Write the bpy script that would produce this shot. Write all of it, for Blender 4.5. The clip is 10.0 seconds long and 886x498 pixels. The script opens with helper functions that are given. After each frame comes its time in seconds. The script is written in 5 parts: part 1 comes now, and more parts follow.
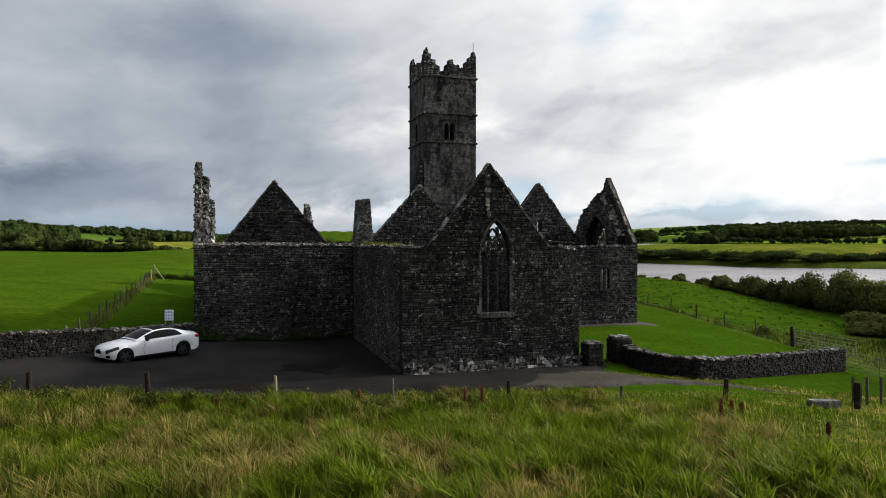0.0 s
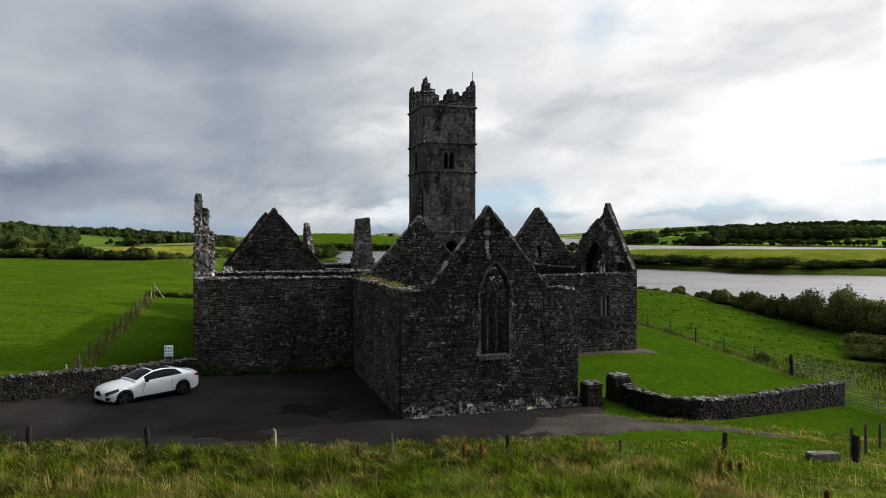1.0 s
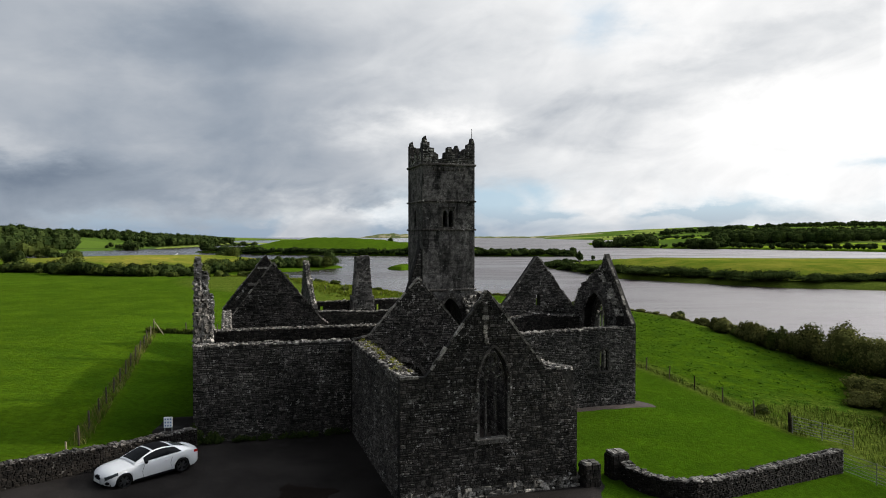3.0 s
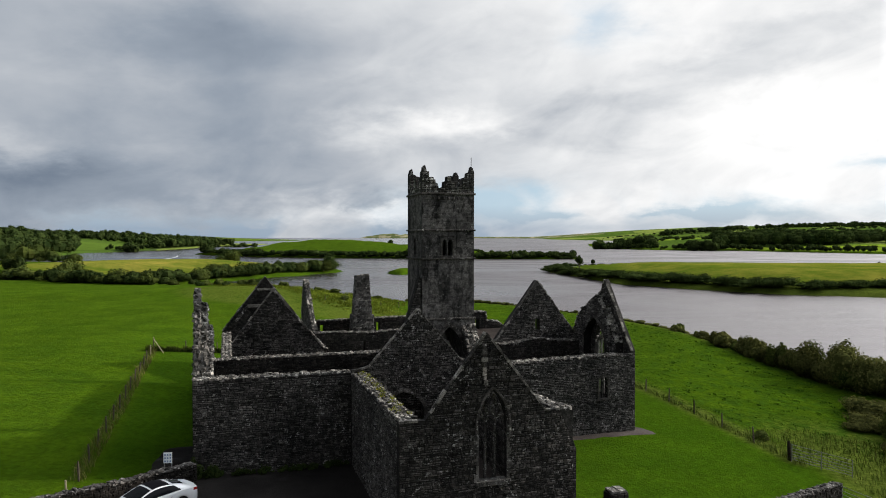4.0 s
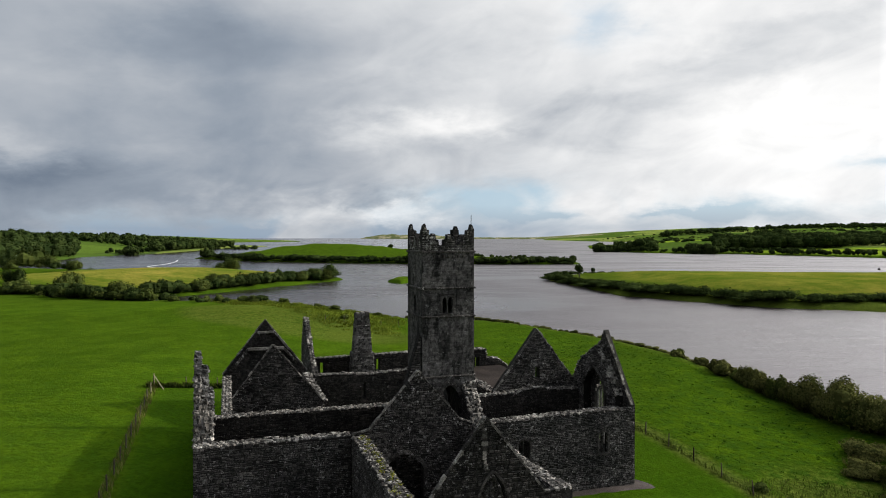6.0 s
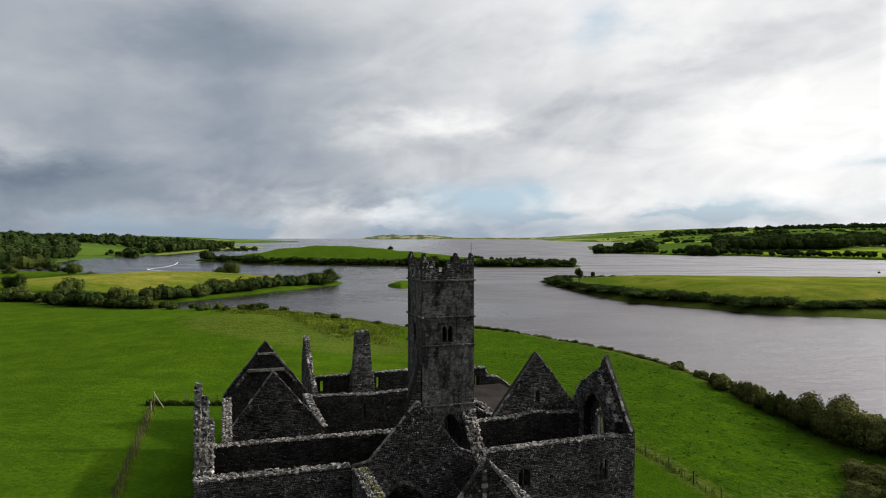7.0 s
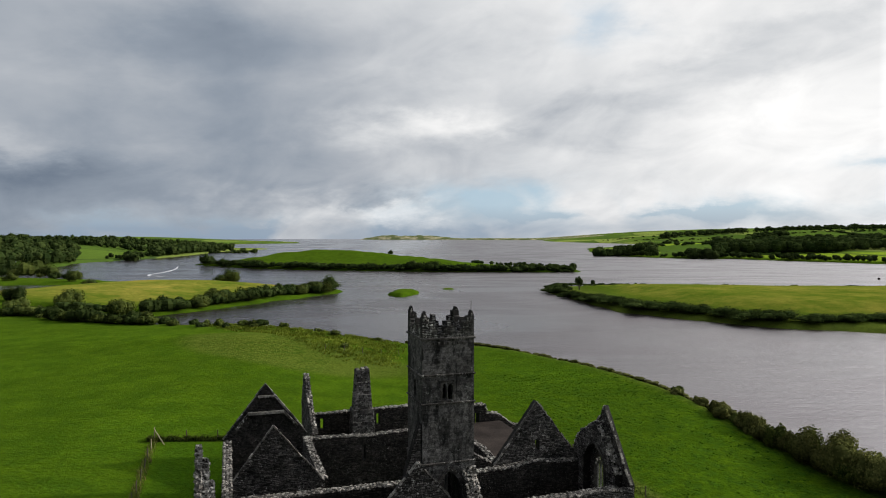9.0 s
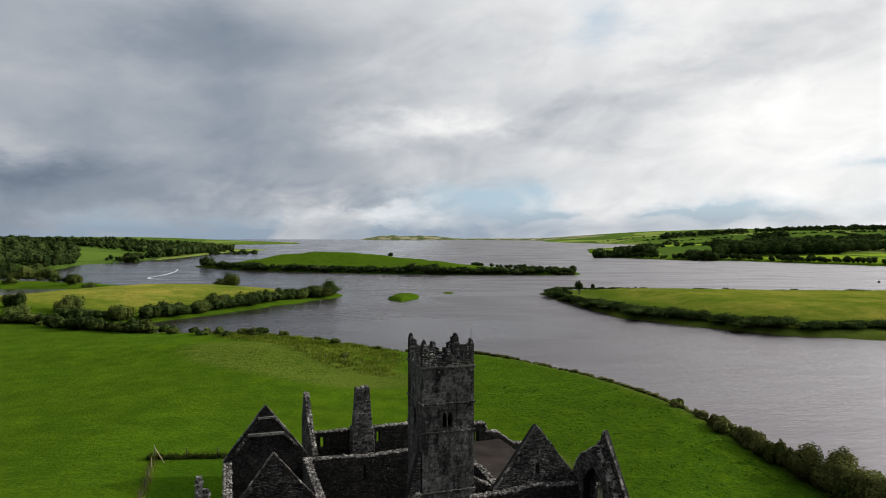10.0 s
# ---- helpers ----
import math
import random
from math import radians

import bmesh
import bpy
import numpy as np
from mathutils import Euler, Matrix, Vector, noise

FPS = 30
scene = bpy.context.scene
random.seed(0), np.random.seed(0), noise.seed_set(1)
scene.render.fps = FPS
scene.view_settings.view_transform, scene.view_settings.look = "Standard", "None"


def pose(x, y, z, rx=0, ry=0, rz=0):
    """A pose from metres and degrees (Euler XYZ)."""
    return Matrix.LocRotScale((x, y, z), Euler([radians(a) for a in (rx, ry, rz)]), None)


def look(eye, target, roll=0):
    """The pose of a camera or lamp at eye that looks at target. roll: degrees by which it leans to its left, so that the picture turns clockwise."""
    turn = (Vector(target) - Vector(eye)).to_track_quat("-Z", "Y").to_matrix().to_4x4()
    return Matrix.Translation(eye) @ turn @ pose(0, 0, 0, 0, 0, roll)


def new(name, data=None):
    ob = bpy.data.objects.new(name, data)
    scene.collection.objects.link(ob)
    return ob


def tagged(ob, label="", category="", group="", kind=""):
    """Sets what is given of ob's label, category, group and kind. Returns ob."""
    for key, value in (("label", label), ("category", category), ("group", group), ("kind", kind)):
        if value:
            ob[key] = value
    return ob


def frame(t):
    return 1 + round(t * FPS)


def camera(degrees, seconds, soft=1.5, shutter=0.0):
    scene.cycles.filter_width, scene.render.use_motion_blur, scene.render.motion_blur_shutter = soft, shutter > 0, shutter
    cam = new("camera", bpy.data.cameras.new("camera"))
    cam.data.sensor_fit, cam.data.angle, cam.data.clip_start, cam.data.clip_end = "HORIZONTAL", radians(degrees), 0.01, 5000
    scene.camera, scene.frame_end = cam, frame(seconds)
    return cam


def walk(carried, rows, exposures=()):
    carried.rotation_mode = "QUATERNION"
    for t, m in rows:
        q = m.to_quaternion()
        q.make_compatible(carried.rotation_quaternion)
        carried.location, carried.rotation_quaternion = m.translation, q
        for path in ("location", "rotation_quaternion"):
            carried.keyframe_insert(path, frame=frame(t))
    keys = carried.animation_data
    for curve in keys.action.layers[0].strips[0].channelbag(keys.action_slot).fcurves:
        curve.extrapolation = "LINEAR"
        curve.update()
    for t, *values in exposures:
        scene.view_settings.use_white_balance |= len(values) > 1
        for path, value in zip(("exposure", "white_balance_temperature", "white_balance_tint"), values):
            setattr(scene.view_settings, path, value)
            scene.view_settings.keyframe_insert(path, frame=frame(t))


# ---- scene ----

•••

• What the task asks
Ignore the images and quote every line of the listing exactly.

• Response to this task
Write the bpy script that would produce this shot. Write all of it, for Blender 4.5. The clip is 10.0 seconds long and 886x498 pixels. The script opens with helper functions that are given. After each frame comes its time in seconds. The script is written in 5 parts: part 1 comes now, and more parts follow.
0.0 s
1.0 s
3.0 s
4.0 s
6.0 s
7.0 s
9.0 s
10.0 s
# ---- helpers ----
import math
import random
from math import radians

import bmesh
import bpy
import numpy as np
from mathutils import Euler, Matrix, Vector, noise

FPS = 30
scene = bpy.context.scene
random.seed(0), np.random.seed(0), noise.seed_set(1)
scene.render.fps = FPS
scene.view_settings.view_transform, scene.view_settings.look = "Standard", "None"


def pose(x, y, z, rx=0, ry=0, rz=0):
    """A pose from metres and degrees (Euler XYZ)."""
    return Matrix.LocRotScale((x, y, z), Euler([radians(a) for a in (rx, ry, rz)]), None)


def look(eye, target, roll=0):
    """The pose of a camera or lamp at eye that looks at target. roll: degrees by which it leans to its left, so that the picture turns clockwise."""
    turn = (Vector(target) - Vector(eye)).to_track_quat("-Z", "Y").to_matrix().to_4x4()
    return Matrix.Translation(eye) @ turn @ pose(0, 0, 0, 0, 0, roll)


def new(name, data=None):
    ob = bpy.data.objects.new(name, data)
    scene.collection.objects.link(ob)
    return ob


def tagged(ob, label="", category="", group="", kind=""):
    """Sets what is given of ob's label, category, group and kind. Returns ob."""
    for key, value in (("label", label), ("category", category), ("group", group), ("kind", kind)):
        if value:
            ob[key] = value
    return ob


def frame(t):
    return 1 + round(t * FPS)


def camera(degrees, seconds, soft=1.5, shutter=0.0):
    scene.cycles.filter_width, scene.render.use_motion_blur, scene.render.motion_blur_shutter = soft, shutter > 0, shutter
    cam = new("camera", bpy.data.cameras.new("camera"))
    cam.data.sensor_fit, cam.data.angle, cam.data.clip_start, cam.data.clip_end = "HORIZONTAL", radians(degrees), 0.01, 5000
    scene.camera, scene.frame_end = cam, frame(seconds)
    return cam


def walk(carried, rows, exposures=()):
    carried.rotation_mode = "QUATERNION"
    for t, m in rows:
        q = m.to_quaternion()
        q.make_compatible(carried.rotation_quaternion)
        carried.location, carried.rotation_quaternion = m.translation, q
        for path in ("location", "rotation_quaternion"):
            carried.keyframe_insert(path, frame=frame(t))
    keys = carried.animation_data
    for curve in keys.action.layers[0].strips[0].channelbag(keys.action_slot).fcurves:
        curve.extrapolation = "LINEAR"
        curve.update()
    for t, *values in exposures:
        scene.view_settings.use_white_balance |= len(values) > 1
        for path, value in zip(("exposure", "white_balance_temperature", "white_balance_tint"), values):
            setattr(scene.view_settings, path, value)
            scene.view_settings.keyframe_insert(path, frame=frame(t))


# ---- scene ----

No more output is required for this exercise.